Food Industry Cooks Up New Nutrition Labels, But Leaves Critics Cool

The food industry has unveiled new nutritional labels that appear on the front of a product’s packaging, part of what executives call an effort to help consumers make healthier supermarket selections.

The centerpiece of the labeling initiative is the Nutrition Keys program, which replaces the Nutrition Facts label that has been on processed food packages for 17 years. With Nutrition Keys, all foods will have a diagram stating the amount of sugar, saturated fat, sodium and calories per serving. In addition, the quantities of one or two positive nutrients such as iron and fiber will be included.

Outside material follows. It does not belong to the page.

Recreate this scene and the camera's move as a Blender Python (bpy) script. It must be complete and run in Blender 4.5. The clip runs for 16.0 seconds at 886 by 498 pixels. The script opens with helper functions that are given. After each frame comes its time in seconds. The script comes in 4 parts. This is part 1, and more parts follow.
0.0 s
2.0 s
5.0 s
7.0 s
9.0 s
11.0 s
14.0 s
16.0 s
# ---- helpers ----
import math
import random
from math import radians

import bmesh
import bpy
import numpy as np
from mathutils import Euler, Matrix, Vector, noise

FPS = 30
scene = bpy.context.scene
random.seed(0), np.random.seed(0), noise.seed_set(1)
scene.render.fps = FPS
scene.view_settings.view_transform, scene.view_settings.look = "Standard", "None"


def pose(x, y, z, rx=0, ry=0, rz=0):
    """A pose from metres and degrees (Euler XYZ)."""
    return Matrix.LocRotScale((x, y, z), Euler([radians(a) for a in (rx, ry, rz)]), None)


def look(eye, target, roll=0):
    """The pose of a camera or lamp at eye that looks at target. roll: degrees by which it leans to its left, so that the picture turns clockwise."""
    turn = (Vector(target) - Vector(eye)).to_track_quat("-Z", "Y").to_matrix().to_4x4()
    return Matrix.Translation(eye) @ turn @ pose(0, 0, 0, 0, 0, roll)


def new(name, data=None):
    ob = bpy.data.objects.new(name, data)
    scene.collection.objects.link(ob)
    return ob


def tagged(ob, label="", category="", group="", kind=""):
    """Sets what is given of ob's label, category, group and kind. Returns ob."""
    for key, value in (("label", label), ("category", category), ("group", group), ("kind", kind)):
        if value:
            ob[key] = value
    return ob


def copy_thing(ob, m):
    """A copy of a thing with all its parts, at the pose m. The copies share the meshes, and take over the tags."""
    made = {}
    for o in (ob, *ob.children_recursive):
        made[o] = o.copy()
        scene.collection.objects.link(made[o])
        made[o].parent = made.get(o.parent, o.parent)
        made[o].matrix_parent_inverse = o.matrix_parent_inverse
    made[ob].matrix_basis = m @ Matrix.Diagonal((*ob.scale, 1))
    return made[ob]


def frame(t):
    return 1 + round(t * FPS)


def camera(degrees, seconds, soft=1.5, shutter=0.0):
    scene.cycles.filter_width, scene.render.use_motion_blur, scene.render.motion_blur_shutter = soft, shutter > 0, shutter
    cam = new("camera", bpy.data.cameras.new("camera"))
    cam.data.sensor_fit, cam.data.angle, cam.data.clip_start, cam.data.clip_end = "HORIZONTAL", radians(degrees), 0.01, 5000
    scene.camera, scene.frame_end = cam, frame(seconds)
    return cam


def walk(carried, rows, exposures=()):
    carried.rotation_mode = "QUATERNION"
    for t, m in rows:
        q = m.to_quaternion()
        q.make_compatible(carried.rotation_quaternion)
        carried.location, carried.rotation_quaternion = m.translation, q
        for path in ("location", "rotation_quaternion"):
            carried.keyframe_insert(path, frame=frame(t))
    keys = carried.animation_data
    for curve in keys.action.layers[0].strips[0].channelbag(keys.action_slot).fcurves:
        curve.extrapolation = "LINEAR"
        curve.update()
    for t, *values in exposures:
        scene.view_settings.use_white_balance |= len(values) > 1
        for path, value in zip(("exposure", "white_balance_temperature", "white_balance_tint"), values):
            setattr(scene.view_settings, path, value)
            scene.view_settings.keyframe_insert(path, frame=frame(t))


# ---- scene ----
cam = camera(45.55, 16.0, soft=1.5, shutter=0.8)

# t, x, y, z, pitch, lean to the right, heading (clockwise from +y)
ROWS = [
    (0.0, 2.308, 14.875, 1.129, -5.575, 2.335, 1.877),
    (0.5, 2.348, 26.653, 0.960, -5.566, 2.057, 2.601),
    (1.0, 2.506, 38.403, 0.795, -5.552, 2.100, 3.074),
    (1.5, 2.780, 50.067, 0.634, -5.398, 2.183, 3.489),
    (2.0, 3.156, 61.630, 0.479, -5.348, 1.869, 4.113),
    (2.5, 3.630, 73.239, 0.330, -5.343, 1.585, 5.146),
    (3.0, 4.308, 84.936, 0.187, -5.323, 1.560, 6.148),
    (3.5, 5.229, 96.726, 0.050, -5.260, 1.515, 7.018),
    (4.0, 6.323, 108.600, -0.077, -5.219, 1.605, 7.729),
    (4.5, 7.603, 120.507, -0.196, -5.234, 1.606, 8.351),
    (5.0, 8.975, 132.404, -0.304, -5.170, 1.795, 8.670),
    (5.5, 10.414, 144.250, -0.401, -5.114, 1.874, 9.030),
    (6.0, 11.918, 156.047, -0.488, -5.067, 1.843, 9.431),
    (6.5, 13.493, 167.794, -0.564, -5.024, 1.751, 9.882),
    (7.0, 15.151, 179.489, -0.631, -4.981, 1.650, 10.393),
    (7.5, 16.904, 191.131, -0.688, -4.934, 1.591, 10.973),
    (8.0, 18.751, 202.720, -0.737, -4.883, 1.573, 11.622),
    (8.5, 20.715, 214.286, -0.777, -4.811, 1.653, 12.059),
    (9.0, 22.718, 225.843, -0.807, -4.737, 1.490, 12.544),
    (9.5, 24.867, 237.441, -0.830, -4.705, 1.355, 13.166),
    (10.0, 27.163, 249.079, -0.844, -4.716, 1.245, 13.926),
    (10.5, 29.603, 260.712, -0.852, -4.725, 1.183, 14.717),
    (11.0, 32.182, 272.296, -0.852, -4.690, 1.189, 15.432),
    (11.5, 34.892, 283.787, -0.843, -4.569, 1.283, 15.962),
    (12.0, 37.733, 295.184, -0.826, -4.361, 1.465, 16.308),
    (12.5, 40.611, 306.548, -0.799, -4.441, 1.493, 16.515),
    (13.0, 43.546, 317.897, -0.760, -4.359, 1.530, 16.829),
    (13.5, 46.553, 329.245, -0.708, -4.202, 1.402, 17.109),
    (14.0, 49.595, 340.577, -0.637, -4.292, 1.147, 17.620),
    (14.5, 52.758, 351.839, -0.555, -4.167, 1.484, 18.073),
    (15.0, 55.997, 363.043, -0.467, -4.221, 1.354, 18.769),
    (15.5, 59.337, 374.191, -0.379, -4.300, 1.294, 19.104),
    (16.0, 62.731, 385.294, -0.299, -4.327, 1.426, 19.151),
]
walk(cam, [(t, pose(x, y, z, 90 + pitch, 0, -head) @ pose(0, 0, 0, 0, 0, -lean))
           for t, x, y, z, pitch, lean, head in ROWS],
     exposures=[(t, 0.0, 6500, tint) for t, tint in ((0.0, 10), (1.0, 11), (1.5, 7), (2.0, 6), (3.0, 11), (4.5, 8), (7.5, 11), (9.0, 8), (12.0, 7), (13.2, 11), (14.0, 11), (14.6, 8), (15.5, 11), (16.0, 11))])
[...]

“We developed this as an effective way to bring nutrition to the front of panel, so consumers can begin to build a healthy diet right from the start,” Pamela G. Bailey, chief executive of the Grocery Manufacturers Association, told The Washington Post.

However, healthy-food advocates accused the industry of trying to preempt the Food and Drug Administration’s efforts to establish new labeling guidelines.

“You simply can’t leave it to an industry with so much money at stake to label its products in a way to benefit public health,” said Kelly Brownell, a food policy expert at Yale University.

The FDA and the food industry had been discussing a federally endorsed nutritional label in recent years, but negotiations hit a wall because of the agency’s lack of enthusiasm for including positive nutritional information. The FDA worries that the information could be used to make junk food seem healthful.

“The problem with it is they can mask a food high in fat, sugar and salt and make it look better than it really is,” said former FDA Commissioner David Kessler. “This is a missed opportunity. The failure of the industry to come together with the administration and public health groups will only add to the existing confusion about what we should be eating.”